8. Document assumptions. Record duct firing status, load level, ambient temperature, and maintenance condition.

How efficiency links to fuel cost and emissions

Higher efficiency means lower fuel use per unit of generation. That directly reduces variable operating cost and lowers carbon dioxide emissions per megawatt-hour. U.S. agencies such as the U.S. Environmental Protection Agency and EIA provide public references on fuel and emissions factors. While a full emissions model requires fuel composition and dispatch assumptions, efficiency remains the foundational driver: better heat rate almost always translates into lower emissions intensity.

For example, reducing net heat rate from 7000 kJ/kWh to 6200 kJ/kWh cuts fuel consumption per delivered megawatt-hour by more than 11%. In competitive power markets, that difference can materially improve dispatch order, operating margin, and annual capacity factor.

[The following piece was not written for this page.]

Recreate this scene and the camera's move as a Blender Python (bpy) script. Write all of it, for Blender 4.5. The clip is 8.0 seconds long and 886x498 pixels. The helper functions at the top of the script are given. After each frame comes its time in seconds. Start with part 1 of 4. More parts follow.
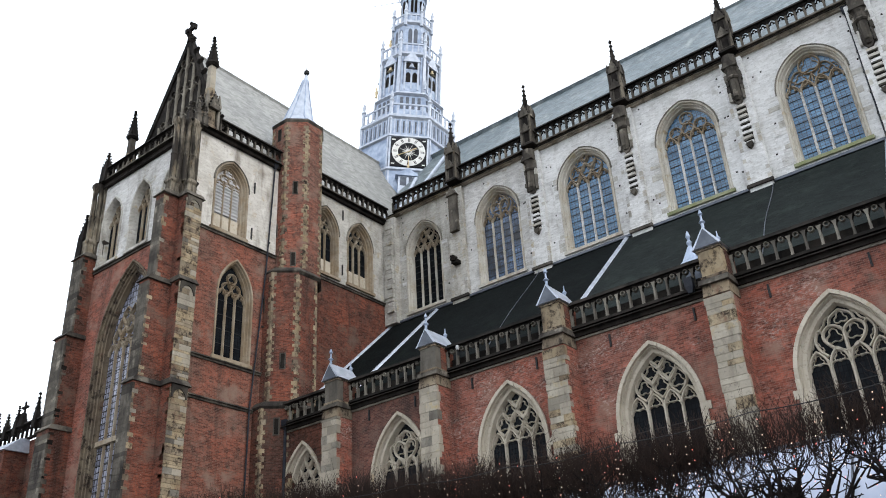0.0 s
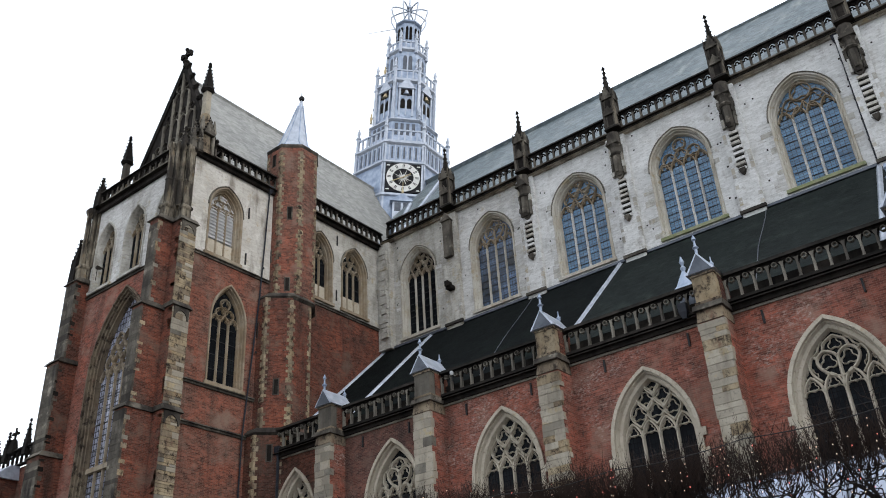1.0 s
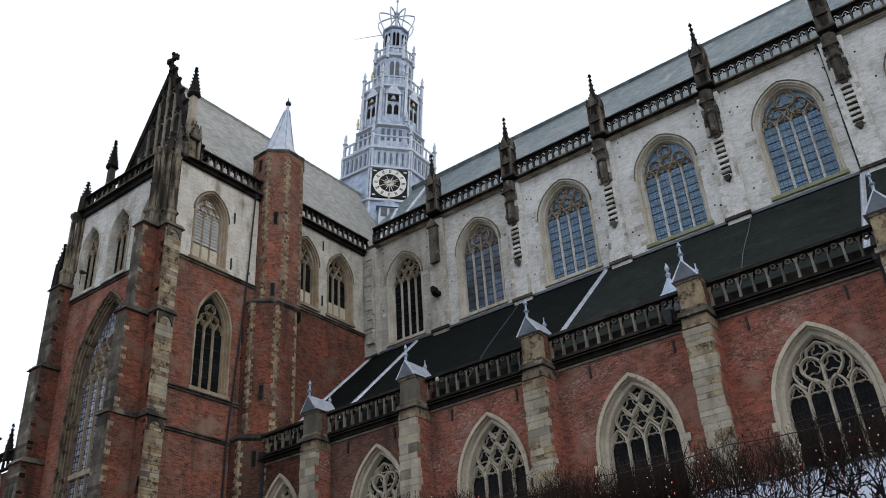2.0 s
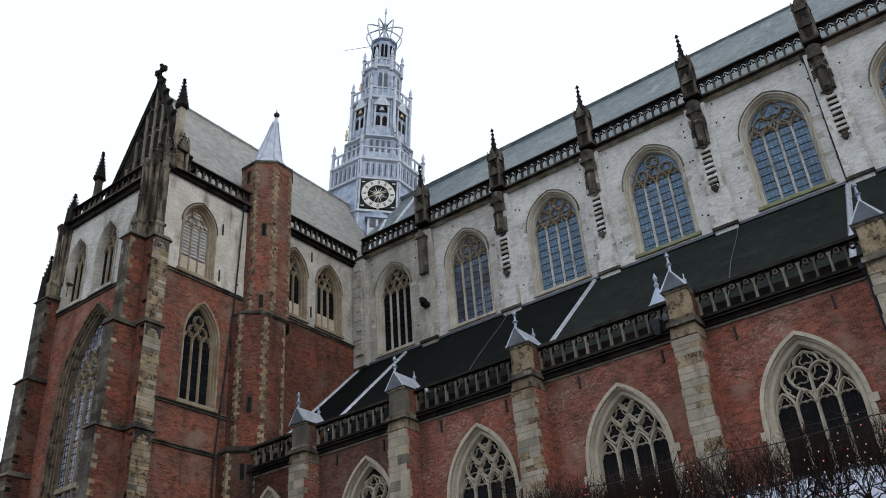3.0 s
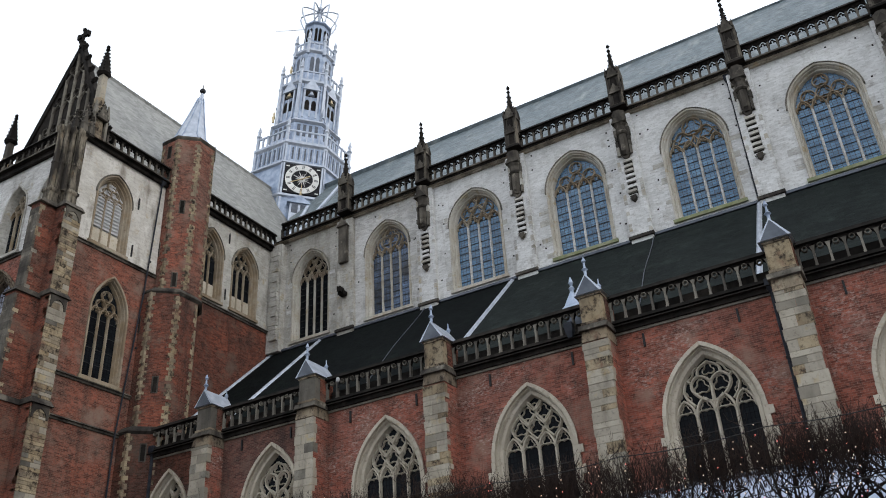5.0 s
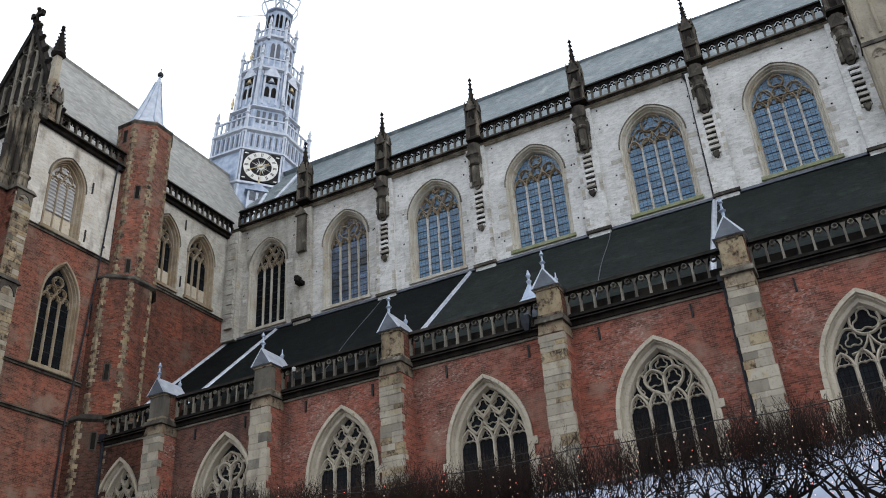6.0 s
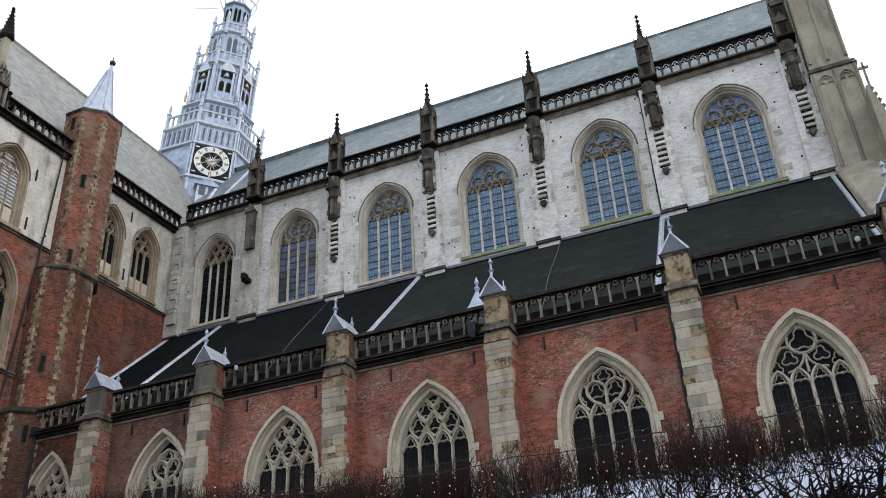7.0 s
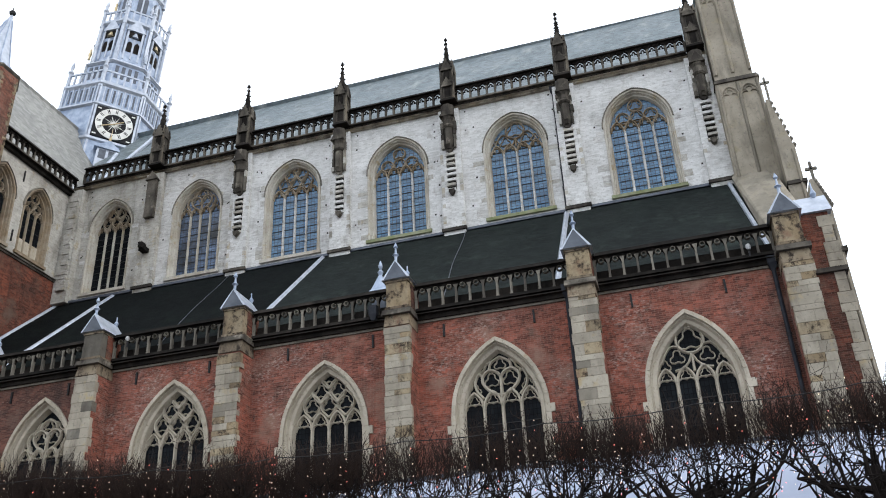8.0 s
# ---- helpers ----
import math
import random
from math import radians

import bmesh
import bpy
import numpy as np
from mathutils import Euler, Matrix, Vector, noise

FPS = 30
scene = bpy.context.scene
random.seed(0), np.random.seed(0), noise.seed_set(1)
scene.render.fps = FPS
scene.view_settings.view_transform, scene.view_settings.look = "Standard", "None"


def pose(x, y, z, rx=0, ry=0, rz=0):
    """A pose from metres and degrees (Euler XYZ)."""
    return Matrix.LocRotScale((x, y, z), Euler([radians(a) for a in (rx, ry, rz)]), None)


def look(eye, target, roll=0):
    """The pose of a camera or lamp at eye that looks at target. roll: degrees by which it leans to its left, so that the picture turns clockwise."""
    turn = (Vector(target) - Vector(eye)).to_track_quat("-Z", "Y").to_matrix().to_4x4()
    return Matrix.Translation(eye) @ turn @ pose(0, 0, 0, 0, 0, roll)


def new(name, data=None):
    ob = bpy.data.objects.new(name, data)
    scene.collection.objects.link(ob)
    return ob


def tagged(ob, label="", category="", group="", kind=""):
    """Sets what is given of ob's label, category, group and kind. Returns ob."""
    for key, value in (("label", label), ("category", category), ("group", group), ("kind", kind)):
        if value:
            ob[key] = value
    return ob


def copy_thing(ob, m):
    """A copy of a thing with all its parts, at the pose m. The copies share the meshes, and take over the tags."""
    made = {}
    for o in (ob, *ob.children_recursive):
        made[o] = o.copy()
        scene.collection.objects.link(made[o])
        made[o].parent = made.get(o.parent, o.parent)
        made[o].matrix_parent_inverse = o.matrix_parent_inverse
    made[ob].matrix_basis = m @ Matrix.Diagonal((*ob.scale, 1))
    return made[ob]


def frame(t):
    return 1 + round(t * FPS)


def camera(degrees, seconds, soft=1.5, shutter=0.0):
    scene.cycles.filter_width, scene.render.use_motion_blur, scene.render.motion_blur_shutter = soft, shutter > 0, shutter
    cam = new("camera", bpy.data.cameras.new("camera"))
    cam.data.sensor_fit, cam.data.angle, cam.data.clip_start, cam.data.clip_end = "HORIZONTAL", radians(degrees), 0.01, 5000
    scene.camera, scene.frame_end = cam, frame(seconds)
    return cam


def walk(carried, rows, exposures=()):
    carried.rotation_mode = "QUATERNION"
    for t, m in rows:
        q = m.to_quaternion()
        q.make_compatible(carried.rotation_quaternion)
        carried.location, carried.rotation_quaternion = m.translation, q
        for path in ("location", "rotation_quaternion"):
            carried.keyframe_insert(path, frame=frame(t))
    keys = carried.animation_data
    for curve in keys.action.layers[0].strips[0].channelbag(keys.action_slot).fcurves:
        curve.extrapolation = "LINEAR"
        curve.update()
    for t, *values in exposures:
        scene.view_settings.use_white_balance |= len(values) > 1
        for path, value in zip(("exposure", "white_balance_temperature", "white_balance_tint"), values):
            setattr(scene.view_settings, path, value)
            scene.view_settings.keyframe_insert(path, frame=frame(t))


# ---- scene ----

Common mistakes in combined cycle gas turbine efficiency calculation

• Mixing gross and net values. If output is net but fuel input represents gross plant operation assumptions, the result becomes distorted.
• Ignoring auxiliary loads. This overstates practical performance seen by the grid.
• Confusing LHV and HHV. This is one of the most frequent comparison errors in owner reports and vendor literature.
• Using non-synchronous measurements. Fuel flow from one interval and output from another can create false trends.
• Comparing summer output to ISO guarantees without corrections. Ambient conditions matter greatly.
• Forgetting steam cycle impacts. A strong gas turbine alone does not guarantee strong combined cycle performance if the condenser or HRSG underperforms.

What is considered a good CCGT efficiency today?

As a practical rule of thumb, a net efficiency in the mid-50% range is generally respectable for a large F-class plant in real operating conditions, while results around 60% or above are usually associated with advanced technology, favorable site conditions, and optimized operation. Actual benchmark quality depends on plant age, cooling method, ambient climate, dispatch regime, and whether the value is corrected or as-operated.

Modern power sector data from government and research sources consistently show why combined cycle technology remains so important: it offers much higher thermal efficiency than simple cycle gas generation and many legacy thermal technologies. That efficiency advantage is the reason combined cycle plants often play a major role in balancing reliability, flexibility, and operating cost in power systems with growing renewable penetration.

Using the calculator above effectively

To use the calculator, enter gas turbine gross output, steam turbine gross output, auxiliary load, and fuel thermal input. Then select your heating value basis and benchmark class. The tool will calculate gross output, net output, gross efficiency, net efficiency, heat rate in both kJ/kWh and Btu/kWh, and the thermal loss share. The energy balance chart helps visualize how much of the fuel input becomes exported electricity, how much is consumed internally, and how much leaves the cycle as unrecovered thermal loss.

For best results, use averaged operating values from a stable interval, such as a 15-minute or 1-hour performance period. If you are preparing a contractual or forensic analysis, supplement this quick calculation with corrected performance test methods, calibrated instrumentation, and fuel composition data.